### [MATERIAL]
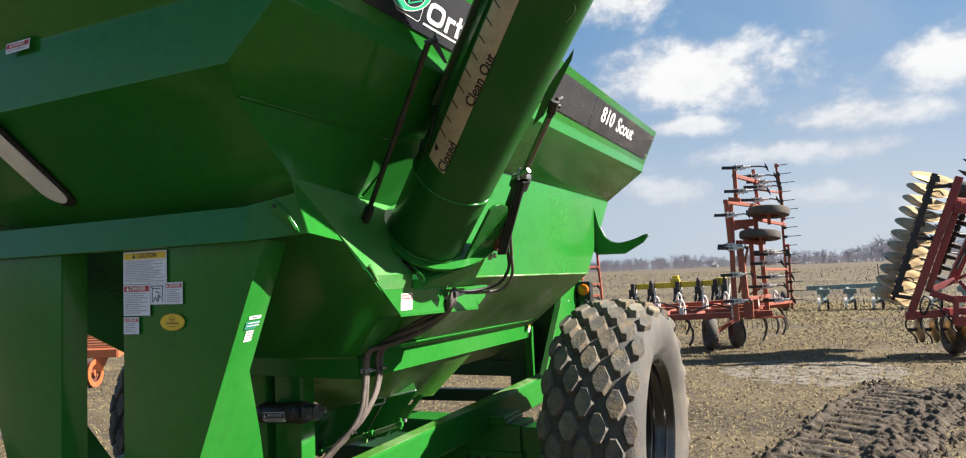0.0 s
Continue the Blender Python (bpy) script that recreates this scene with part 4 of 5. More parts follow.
for i in range(2):
    o = Vector((0.0, .0 + .045 * i, -.03 * i))
    pts = [(-.330, 3.405, 2.33), (-.405, 3.49, 2.19), (-.455, 3.60, 2.05), (-.50, 3.70, 1.955), (-.575, 3.735, 1.880), (-.655, 3.66, 1.850), (-.720, 3.52, 1.840)]
    part("hydraulic_hose", tube(spline([Vector(p) + o * min(1, (len(pts) - 1 - k) / 2) for k, p in enumerate(pts)], 10), .0085, 10), HOSE_DARK if i == 0 else HOSE, cart, "black rubber hydraulic hose", smooth=60)
for i in range(3):
    a, b = Vector((-.288 + .018 * i, 3.36, 2.36)), Vector((-.470 + .016 * i, 3.52, 2.03))
    part("hydraulic_hose", tube([a, a.lerp(b, .5) + Vector((.006, -.008, .004)), b], .0095, 8), HOSE_DARK, cart, "black rubber hydraulic hose", smooth=60)
for c, s, mm in (((-.722, 3.505, 1.835), .026, DARK_IRON), ((-1.180, 3.345, 1.452), .022, STEEL), ((-1.180, 3.462, 1.450), .018, BLACK)):
    cl = part("hose_clamp", box(c[0] - .018, c[0] + .020, c[1] - s, c[1] + s, c[2] - .013, c[2] + .013, .004), mm, cart, "bolted hose clamp")
    part("clamp_bolt", merge(rod((c[0] + .012, c[1] + s * .9, c[2]), (c[0] + .028, c[1] + s * .9 + .010, c[2]), .009, 6), rod((c[0] + .028, c[1] + s * .9 + .010, c[2]), (c[0] + .040, c[1] + s * .9 + .016, c[2]), .005, 8)), STEEL, cl)
for i, k, r in ((0, 24, .0155), (1, 92, .026), (3, 46, .0155)):
    path = hose_paths[i]
    k = min(k, len(path) - 2)
    part("hose_tie", lathe([(-.005, r), (.005, r), (.005, r - .003), (-.005, r - .003), (-.005, r)], 20, Matrix.Translation(path[k]) @ (path[k + 1] - path[k]).to_track_quat("X", "Z").to_matrix().to_4x4()), HOSE_DARK, cart)

# rear lamp
lampbox = part("rear_lamp", box(-.955, -.835, 6.20, 6.285, 1.555, 1.835, .010), BLACK, cart, "black lamp housing with amber and dark lenses")
for z, mm, nm in ((1.765, AMBER, "amber_lens"), (1.635, LENS_DARK, "dark_lens")):
    part("lens_bezel", rod((-.893, 6.200, z), (-.893, 6.190, z), .056, 28), BLACK, lampbox, smooth=40)
    part(nm, lathe([(0, .050), (.008, .048), (.014, .036), (.018, .018), (.019, .001)], 28, Matrix.Translation((-.893, 6.191, z)) @ Matrix.Rotation(radians(-90), 4, "Z")), mm, lampbox, smooth=60)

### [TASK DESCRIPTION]
Every line should be retyped exactly, with the pictures omitted.

### [RESULT BELOW]
0.0 s
Continue the Blender Python (bpy) script that recreates this scene with part 4 of 5. More parts follow.
for i in range(2):
    o = Vector((0.0, .0 + .045 * i, -.03 * i))
    pts = [(-.330, 3.405, 2.33), (-.405, 3.49, 2.19), (-.455, 3.60, 2.05), (-.50, 3.70, 1.955), (-.575, 3.735, 1.880), (-.655, 3.66, 1.850), (-.720, 3.52, 1.840)]
    part("hydraulic_hose", tube(spline([Vector(p) + o * min(1, (len(pts) - 1 - k) / 2) for k, p in enumerate(pts)], 10), .0085, 10), HOSE_DARK if i == 0 else HOSE, cart, "black rubber hydraulic hose", smooth=60)
for i in range(3):
    a, b = Vector((-.288 + .018 * i, 3.36, 2.36)), Vector((-.470 + .016 * i, 3.52, 2.03))
    part("hydraulic_hose", tube([a, a.lerp(b, .5) + Vector((.006, -.008, .004)), b], .0095, 8), HOSE_DARK, cart, "black rubber hydraulic hose", smooth=60)
for c, s, mm in (((-.722, 3.505, 1.835), .026, DARK_IRON), ((-1.180, 3.345, 1.452), .022, STEEL), ((-1.180, 3.462, 1.450), .018, BLACK)):
    cl = part("hose_clamp", box(c[0] - .018, c[0] + .020, c[1] - s, c[1] + s, c[2] - .013, c[2] + .013, .004), mm, cart, "bolted hose clamp")
    part("clamp_bolt", merge(rod((c[0] + .012, c[1] + s * .9, c[2]), (c[0] + .028, c[1] + s * .9 + .010, c[2]), .009, 6), rod((c[0] + .028, c[1] + s * .9 + .010, c[2]), (c[0] + .040, c[1] + s * .9 + .016, c[2]), .005, 8)), STEEL, cl)
for i, k, r in ((0, 24, .0155), (1, 92, .026), (3, 46, .0155)):
    path = hose_paths[i]
    k = min(k, len(path) - 2)
    part("hose_tie", lathe([(-.005, r), (.005, r), (.005, r - .003), (-.005, r - .003), (-.005, r)], 20, Matrix.Translation(path[k]) @ (path[k + 1] - path[k]).to_track_quat("X", "Z").to_matrix().to_4x4()), HOSE_DARK, cart)

# rear lamp
lampbox = part("rear_lamp", box(-.955, -.835, 6.20, 6.285, 1.555, 1.835, .010), BLACK, cart, "black lamp housing with amber and dark lenses")
for z, mm, nm in ((1.765, AMBER, "amber_lens"), (1.635, LENS_DARK, "dark_lens")):
    part("lens_bezel", rod((-.893, 6.200, z), (-.893, 6.190, z), .056, 28), BLACK, lampbox, smooth=40)
    part(nm, lathe([(0, .050), (.008, .048), (.014, .036), (.018, .018), (.019, .001)], 28, Matrix.Translation((-.893, 6.191, z)) @ Matrix.Rotation(radians(-90), 4, "Z")), mm, lampbox, smooth=60)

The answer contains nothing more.